_Instruction_
Write out every line of the material as it stands, apart from the pictures.

_Information shown_

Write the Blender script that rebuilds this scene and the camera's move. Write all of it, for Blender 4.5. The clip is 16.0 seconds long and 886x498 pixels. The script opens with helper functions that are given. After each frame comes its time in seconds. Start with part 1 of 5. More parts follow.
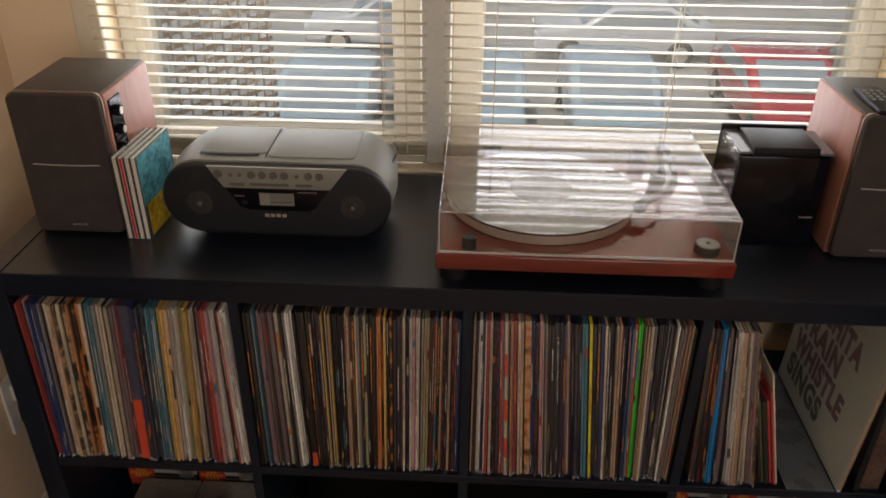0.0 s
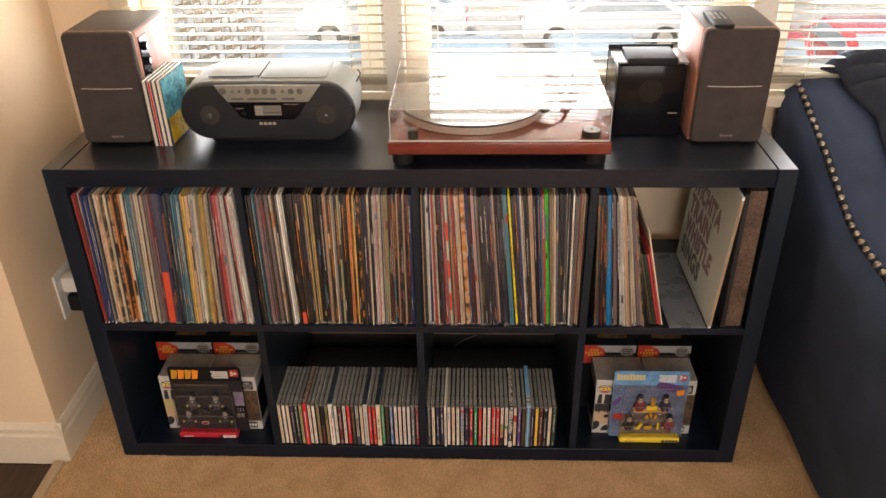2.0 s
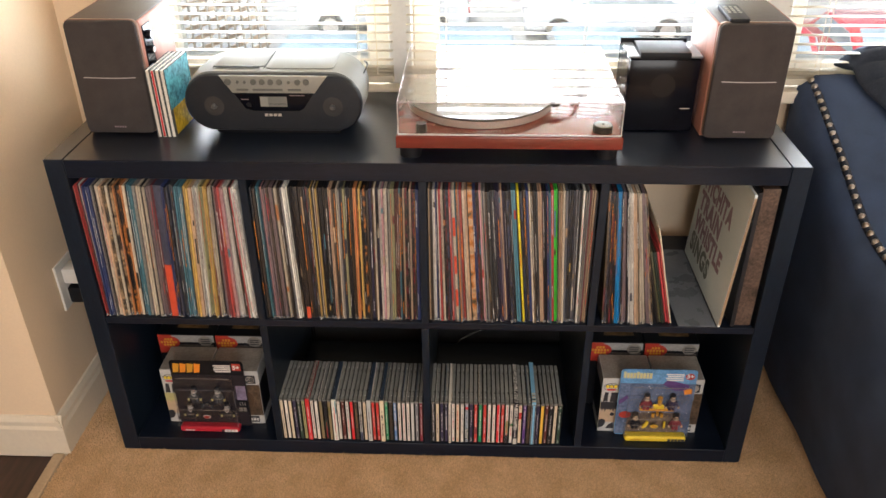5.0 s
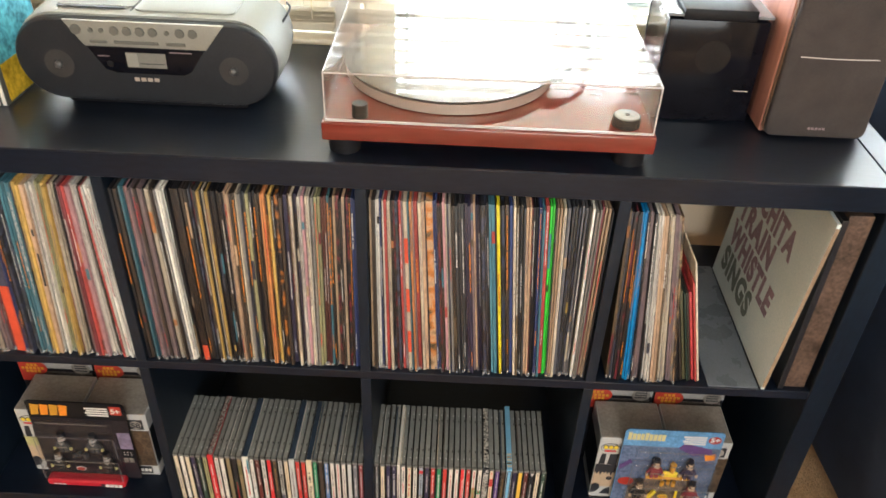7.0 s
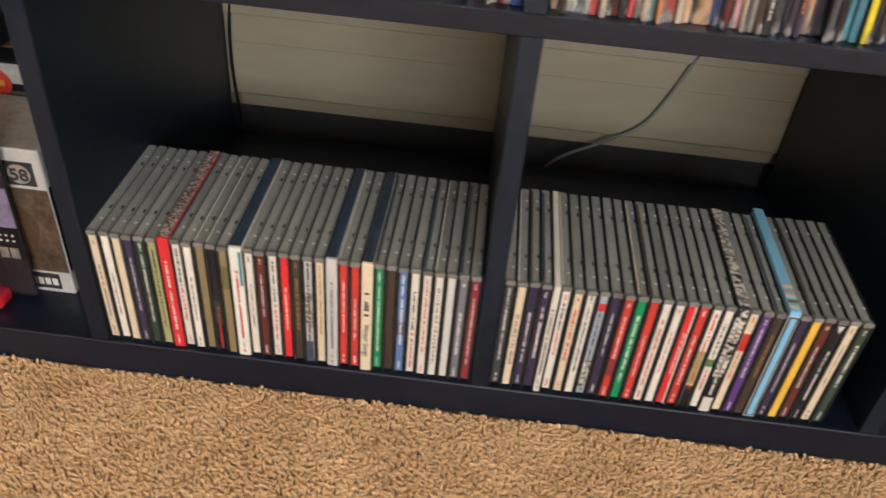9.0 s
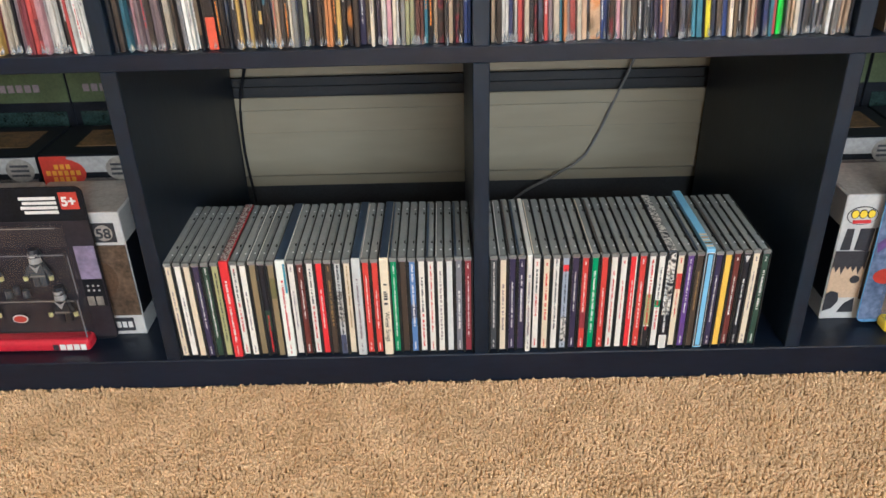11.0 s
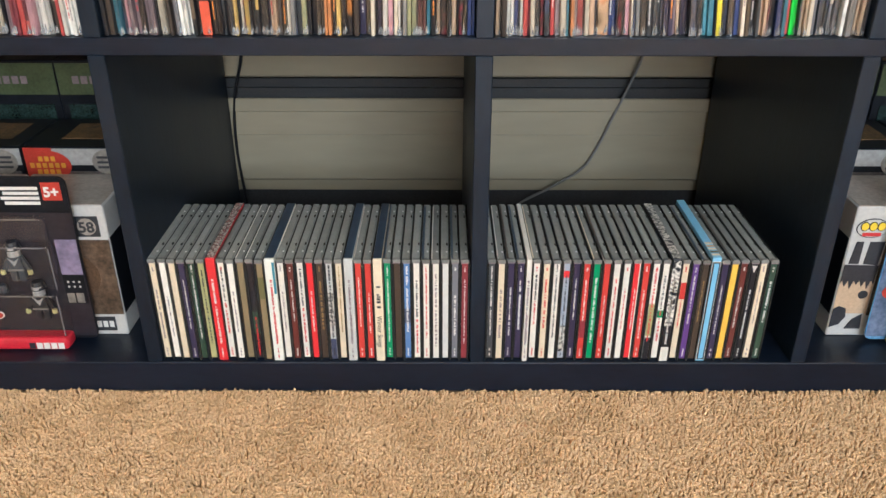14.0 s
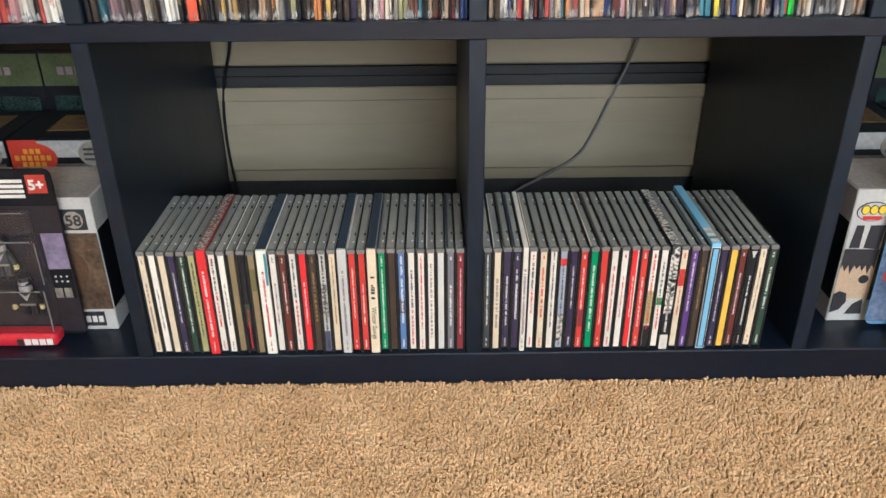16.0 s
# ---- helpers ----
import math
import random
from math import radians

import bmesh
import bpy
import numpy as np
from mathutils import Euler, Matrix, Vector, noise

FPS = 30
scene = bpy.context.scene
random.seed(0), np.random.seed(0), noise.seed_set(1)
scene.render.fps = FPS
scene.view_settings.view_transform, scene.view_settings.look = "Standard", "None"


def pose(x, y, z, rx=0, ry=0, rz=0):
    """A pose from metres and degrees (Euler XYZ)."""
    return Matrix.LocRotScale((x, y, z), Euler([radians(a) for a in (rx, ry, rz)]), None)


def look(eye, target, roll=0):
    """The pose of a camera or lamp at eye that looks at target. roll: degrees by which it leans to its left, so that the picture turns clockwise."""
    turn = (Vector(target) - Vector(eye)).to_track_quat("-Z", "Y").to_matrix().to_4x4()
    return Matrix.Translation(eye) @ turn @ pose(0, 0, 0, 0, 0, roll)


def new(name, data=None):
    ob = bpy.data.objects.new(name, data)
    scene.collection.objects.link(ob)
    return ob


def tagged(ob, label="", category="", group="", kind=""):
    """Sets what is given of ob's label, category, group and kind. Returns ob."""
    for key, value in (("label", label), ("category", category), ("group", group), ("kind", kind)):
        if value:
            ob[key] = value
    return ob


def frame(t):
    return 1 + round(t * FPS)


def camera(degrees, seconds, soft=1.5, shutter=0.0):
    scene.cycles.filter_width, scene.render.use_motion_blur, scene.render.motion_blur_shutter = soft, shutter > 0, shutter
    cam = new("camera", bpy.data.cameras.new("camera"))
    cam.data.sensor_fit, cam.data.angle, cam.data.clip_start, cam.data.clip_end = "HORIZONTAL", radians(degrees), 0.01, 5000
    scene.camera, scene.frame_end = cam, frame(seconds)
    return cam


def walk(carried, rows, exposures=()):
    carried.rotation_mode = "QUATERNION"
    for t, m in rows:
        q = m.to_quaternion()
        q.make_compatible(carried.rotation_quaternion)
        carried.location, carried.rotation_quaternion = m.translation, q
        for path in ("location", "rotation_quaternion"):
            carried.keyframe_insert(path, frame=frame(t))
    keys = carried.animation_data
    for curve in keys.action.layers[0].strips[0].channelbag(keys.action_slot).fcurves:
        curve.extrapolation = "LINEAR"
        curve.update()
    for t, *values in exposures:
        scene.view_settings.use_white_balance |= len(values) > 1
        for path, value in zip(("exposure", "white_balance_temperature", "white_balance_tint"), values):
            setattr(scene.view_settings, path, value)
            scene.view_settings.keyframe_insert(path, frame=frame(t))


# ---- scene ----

_Complete output_
Write the Blender script that rebuilds this scene and the camera's move. Write all of it, for Blender 4.5. The clip is 16.0 seconds long and 886x498 pixels. The script opens with helper functions that are given. After each frame comes its time in seconds. Start with part 1 of 5. More parts follow.
0.0 s
2.0 s
5.0 s
7.0 s
9.0 s
11.0 s
14.0 s
16.0 s
# ---- helpers ----
import math
import random
from math import radians

import bmesh
import bpy
import numpy as np
from mathutils import Euler, Matrix, Vector, noise

FPS = 30
scene = bpy.context.scene
random.seed(0), np.random.seed(0), noise.seed_set(1)
scene.render.fps = FPS
scene.view_settings.view_transform, scene.view_settings.look = "Standard", "None"


def pose(x, y, z, rx=0, ry=0, rz=0):
    """A pose from metres and degrees (Euler XYZ)."""
    return Matrix.LocRotScale((x, y, z), Euler([radians(a) for a in (rx, ry, rz)]), None)


def look(eye, target, roll=0):
    """The pose of a camera or lamp at eye that looks at target. roll: degrees by which it leans to its left, so that the picture turns clockwise."""
    turn = (Vector(target) - Vector(eye)).to_track_quat("-Z", "Y").to_matrix().to_4x4()
    return Matrix.Translation(eye) @ turn @ pose(0, 0, 0, 0, 0, roll)


def new(name, data=None):
    ob = bpy.data.objects.new(name, data)
    scene.collection.objects.link(ob)
    return ob


def tagged(ob, label="", category="", group="", kind=""):
    """Sets what is given of ob's label, category, group and kind. Returns ob."""
    for key, value in (("label", label), ("category", category), ("group", group), ("kind", kind)):
        if value:
            ob[key] = value
    return ob


def frame(t):
    return 1 + round(t * FPS)


def camera(degrees, seconds, soft=1.5, shutter=0.0):
    scene.cycles.filter_width, scene.render.use_motion_blur, scene.render.motion_blur_shutter = soft, shutter > 0, shutter
    cam = new("camera", bpy.data.cameras.new("camera"))
    cam.data.sensor_fit, cam.data.angle, cam.data.clip_start, cam.data.clip_end = "HORIZONTAL", radians(degrees), 0.01, 5000
    scene.camera, scene.frame_end = cam, frame(seconds)
    return cam


def walk(carried, rows, exposures=()):
    carried.rotation_mode = "QUATERNION"
    for t, m in rows:
        q = m.to_quaternion()
        q.make_compatible(carried.rotation_quaternion)
        carried.location, carried.rotation_quaternion = m.translation, q
        for path in ("location", "rotation_quaternion"):
            carried.keyframe_insert(path, frame=frame(t))
    keys = carried.animation_data
    for curve in keys.action.layers[0].strips[0].channelbag(keys.action_slot).fcurves:
        curve.extrapolation = "LINEAR"
        curve.update()
    for t, *values in exposures:
        scene.view_settings.use_white_balance |= len(values) > 1
        for path, value in zip(("exposure", "white_balance_temperature", "white_balance_tint"), values):
            setattr(scene.view_settings, path, value)
            scene.view_settings.keyframe_insert(path, frame=frame(t))


# ---- scene ----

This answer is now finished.